Sánchez fue un ardiente defensor de la rebelión. Lo hizo ante las cámaras de televisión. Ahora ha cambiado de opinión, quizá no con argumentos jurídicos sino con el aplastante razonamiento de que España no puede vivir otra década más con Catalunya en el epicentro de la agenda y con el independentismo agitando el fantasma de la secesión. Y en estos casos más vale siempre explicar que callar o delegar en otras voces de su entorno o de su gobierno que, en lugar de aclarar, a veces, no hacen más que contribuir al infernal ruido que aprovecha la derecha para inflamar el debate público.

Si como sostienen las encuestas, hay casi un 70% de españoles que apuestan por el diálogo con Catalunya frente a los que prefieren la mano dura contra el independentismo, qué mejor argumento que la fuerza del consenso social para recuperar el valor de la palabra y para que quienes la utilicen digan de una vez, sin titubeos, engaños o subterfugios lo que tienen que decir. Esto es que hay un problema con Catalunya y que hay un Gobierno que está dispuesto a poner sobre la mesa soluciones nunca antes exploradas mediante el diálogo y la negociación que como tales requieren de cesiones por ambas partes.

Si el Gobierno de Pedro Sánchez ha decidido impulsar una reforma amplia del Código Penal no es, como han dicho algunos de sus miembros, porque se necesite homologar los delitos con el derecho comparado en Europa. Y tampoco porque haya que contextualizar con los tiempos actuales algunas figuras penales. No es una necesidad de nuestro ordenamiento jurídico, sino de Pedro Sánchez, su precaria mayoría y su dependencia con el independentismo. Si no fuera así, en su programa electoral no sólo hubiera incluido la propuesta sino que la hubiera defendido en campaña. Y no lo hizo. En realidad, defendió una modificación pero no para rebajar las penas por sedición sino para tipificar de nuevo como delito la convocatoria de un referéndum ilegal. A diferencia de muchos españoles, que tuvieron claro que los líderes del procés cometieron un delito de desobediencia y quizá también de malversación pero no de rebelión ni de sedición, el presidente del Gobierno fue antaño un convencido de que hubo rebelión.

Como presidente del Gobierno está obligado a buscar soluciones a un conflicto político que España arrastra cuanto menos desde hace diez años. Y si en el trayecto ha cambiado de opinión y la negociación que ha emprendido con el independentismo requiere de cesiones, deberá explicarlas, aun sabiendo que la derecha no está por la labor de concederle la más mínima tregua con tal de que no pase a la historia por haber acabado con la crisis territorial más grave de la España democrática.

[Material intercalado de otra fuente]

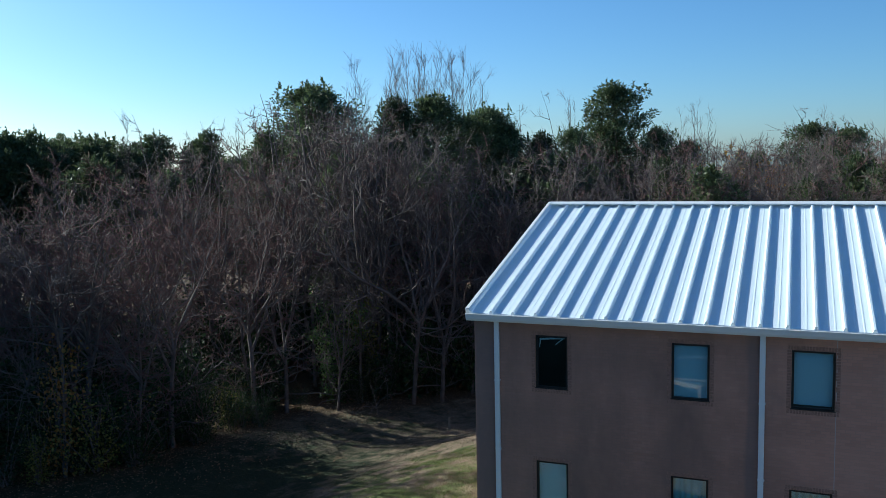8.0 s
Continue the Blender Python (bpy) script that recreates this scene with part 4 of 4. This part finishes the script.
BARE = [
    broad_tree(1), broad_tree(2, 12, 5, 0.30), broad_tree(3, 12, 4, 0.33, "twig", 7, 5, 4, 9), broad_tree(4, 12, 5, 0.27, "red_twig", 8, 6, 5),
    broad_tree(5, 12, 3, 0.34, "twig", 10, 5, 4, 10), broad_tree(6, 12, 4, 0.28, "red_twig", 8, 6, 5, 8),
]
DEEP = [broad_tree(7, 12, 4, 0.27, "twig", 7, 4, 4, 3, 0.0075), broad_tree(8, 12, 4, 0.25, "red_twig", 8, 5, 5, 3, 0.0075), broad_tree(9, 12, 5, 0.24, "twig", 7, 4, 4, 2, 0.0075)]
POLES = [pole_tree(11), pole_tree(12, 25, 0.56, 18, 0.36), pole_tree(13, 25, 0.46, 22, 0.46)]
PINES = [clump_pine(21, 16, 0.25, 0.21, 42, False), clump_pine(22, 16, 0.30, 0.24, 38, False), clump_pine(23, 16, 0.35, 0.25, 36, True)]
HIGH = [clump_pine(27, 16, 0.42, 0.20, 28, False, 30, 0.38, 0.62), clump_pine(28, 16, 0.48, 0.22, 26, True, 30, 0.38, 0.62)]
DENSE = [clump_pine(24, 16, 0.22, 0.22, 34, False, 34, 0.36, 0.62), clump_pine(25, 16, 0.28, 0.24, 32, True, 34, 0.36, 0.62)]
# stock of unseen pines that only cast shade and dapples
UNSEEN_PINES = [pine_tree(26, 26, 0.30, 0.14, 60, 6, 1.3), pine_tree(30, 26, 0.84, 0.12, 26, 6, 1.3),
         pine_tree(33, 26, 0.36, 0.15, 66, 5, 1.1, (0.690, 0.785), 0.26), pine_tree(34, 26, 0.38, 0.15, 66, 5, 1.1, (0.690, 0.785), 0.30)]
ROUND = [clump_pine(31, 20, 0.30, 0.20, 104, True, 56, 0.25, 0.66, 0.24), clump_pine(32, 20, 0.28, 0.20, 108, True, 54, 0.25, 0.62, 0.24)]
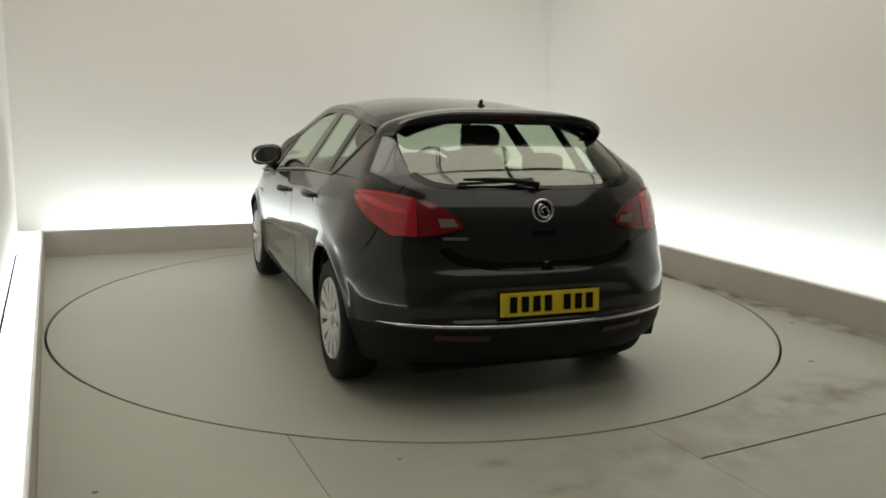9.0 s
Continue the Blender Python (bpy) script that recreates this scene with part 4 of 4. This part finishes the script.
def motions():
    walk(turntable, [(t, pose(0, 0, 0, 0, 0, a)) for t, a in TURN])
    walk(car, [(t, pose(0, 0, 0, 0, 0, a) @ pose(-0.025, 0.088, 0)) for t, a in TURN])


motions()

Hoy más que nunca es necesario que se escuchen las voces de los que tienen voz y no se oyen por miedo al desgaste que les ocasionen sus decisiones. La política también es eso, asumir que cualquier determinación tendrá siempre partidarios y detractores y que el silencio, en todo caso, es un lenguaje mucho más hondo que todas las palabras juntas. Si Zapatero pidió en su día autorización al Congreso de los Diputados para hablar con ETA, no estaría mal que Sánchez hiciera lo propio con la negociación que mantiene abierta con el independentismo y que, sin duda, es lo que le ha llevado a plantear la reforma del Código Penal para aliviar las penas de los condenados, digan lo que digan.